** Begin Supplied data **

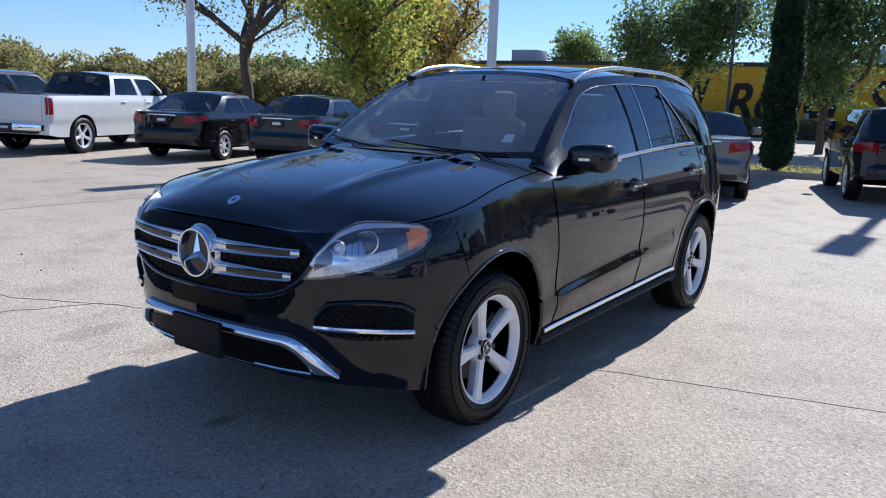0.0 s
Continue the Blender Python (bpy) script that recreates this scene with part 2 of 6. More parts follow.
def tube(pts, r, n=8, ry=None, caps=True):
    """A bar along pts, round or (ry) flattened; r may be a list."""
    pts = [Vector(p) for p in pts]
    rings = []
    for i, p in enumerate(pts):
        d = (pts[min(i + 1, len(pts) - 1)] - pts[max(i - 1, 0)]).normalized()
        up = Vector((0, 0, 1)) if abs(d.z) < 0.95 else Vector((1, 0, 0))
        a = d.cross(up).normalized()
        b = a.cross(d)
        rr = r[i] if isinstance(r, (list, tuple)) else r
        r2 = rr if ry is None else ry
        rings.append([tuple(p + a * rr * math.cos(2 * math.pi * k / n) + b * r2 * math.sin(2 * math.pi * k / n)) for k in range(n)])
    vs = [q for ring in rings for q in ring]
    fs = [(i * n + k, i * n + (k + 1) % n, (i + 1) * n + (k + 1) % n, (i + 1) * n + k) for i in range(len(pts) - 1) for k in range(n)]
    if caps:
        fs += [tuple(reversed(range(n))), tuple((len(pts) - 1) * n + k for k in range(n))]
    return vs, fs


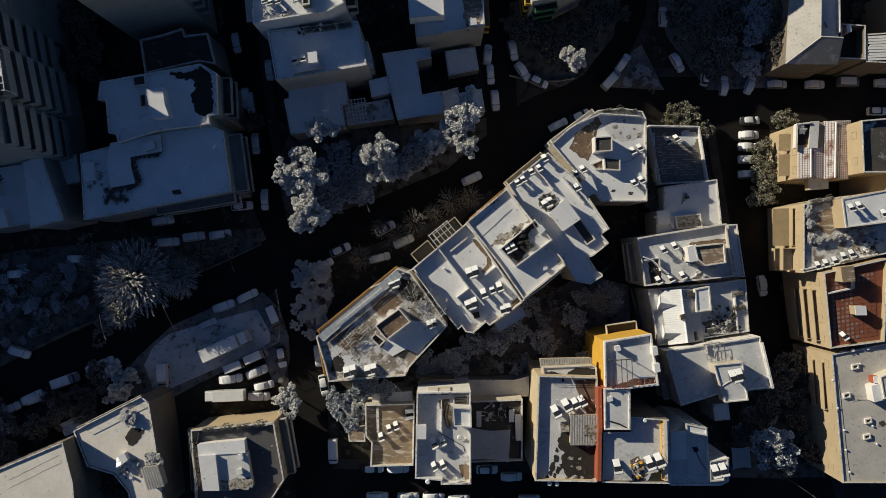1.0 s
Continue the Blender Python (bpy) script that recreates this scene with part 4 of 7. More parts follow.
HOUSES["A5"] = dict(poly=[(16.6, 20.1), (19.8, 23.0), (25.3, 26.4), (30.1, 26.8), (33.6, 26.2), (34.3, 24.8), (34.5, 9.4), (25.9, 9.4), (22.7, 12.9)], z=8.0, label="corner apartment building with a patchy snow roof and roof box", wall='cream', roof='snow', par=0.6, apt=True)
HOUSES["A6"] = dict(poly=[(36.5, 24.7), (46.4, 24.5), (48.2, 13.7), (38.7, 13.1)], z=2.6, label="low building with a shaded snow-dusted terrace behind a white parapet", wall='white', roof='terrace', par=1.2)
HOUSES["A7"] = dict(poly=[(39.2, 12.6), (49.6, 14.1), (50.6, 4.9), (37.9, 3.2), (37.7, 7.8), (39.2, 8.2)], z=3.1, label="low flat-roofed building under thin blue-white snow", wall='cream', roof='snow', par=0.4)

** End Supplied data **

To be done:
Leaving aside the images, write out the entries above word for word.

Answer below:
0.0 s
Continue the Blender Python (bpy) script that recreates this scene with part 2 of 6. More parts follow.
def tube(pts, r, n=8, ry=None, caps=True):
    """A bar along pts, round or (ry) flattened; r may be a list."""
    pts = [Vector(p) for p in pts]
    rings = []
    for i, p in enumerate(pts):
        d = (pts[min(i + 1, len(pts) - 1)] - pts[max(i - 1, 0)]).normalized()
        up = Vector((0, 0, 1)) if abs(d.z) < 0.95 else Vector((1, 0, 0))
        a = d.cross(up).normalized()
        b = a.cross(d)
        rr = r[i] if isinstance(r, (list, tuple)) else r
        r2 = rr if ry is None else ry
        rings.append([tuple(p + a * rr * math.cos(2 * math.pi * k / n) + b * r2 * math.sin(2 * math.pi * k / n)) for k in range(n)])
    vs = [q for ring in rings for q in ring]
    fs = [(i * n + k, i * n + (k + 1) % n, (i + 1) * n + (k + 1) % n, (i + 1) * n + k) for i in range(len(pts) - 1) for k in range(n)]
    if caps:
        fs += [tuple(reversed(range(n))), tuple((len(pts) - 1) * n + k for k in range(n))]
    return vs, fs


1.0 s
Continue the Blender Python (bpy) script that recreates this scene with part 4 of 7. More parts follow.
HOUSES["A5"] = dict(poly=[(16.6, 20.1), (19.8, 23.0), (25.3, 26.4), (30.1, 26.8), (33.6, 26.2), (34.3, 24.8), (34.5, 9.4), (25.9, 9.4), (22.7, 12.9)], z=8.0, label="corner apartment building with a patchy snow roof and roof box", wall='cream', roof='snow', par=0.6, apt=True)
HOUSES["A6"] = dict(poly=[(36.5, 24.7), (46.4, 24.5), (48.2, 13.7), (38.7, 13.1)], z=2.6, label="low building with a shaded snow-dusted terrace behind a white parapet", wall='white', roof='terrace', par=1.2)
HOUSES["A7"] = dict(poly=[(39.2, 12.6), (49.6, 14.1), (50.6, 4.9), (37.9, 3.2), (37.7, 7.8), (39.2, 8.2)], z=3.1, label="low flat-roofed building under thin blue-white snow", wall='cream', roof='snow', par=0.4)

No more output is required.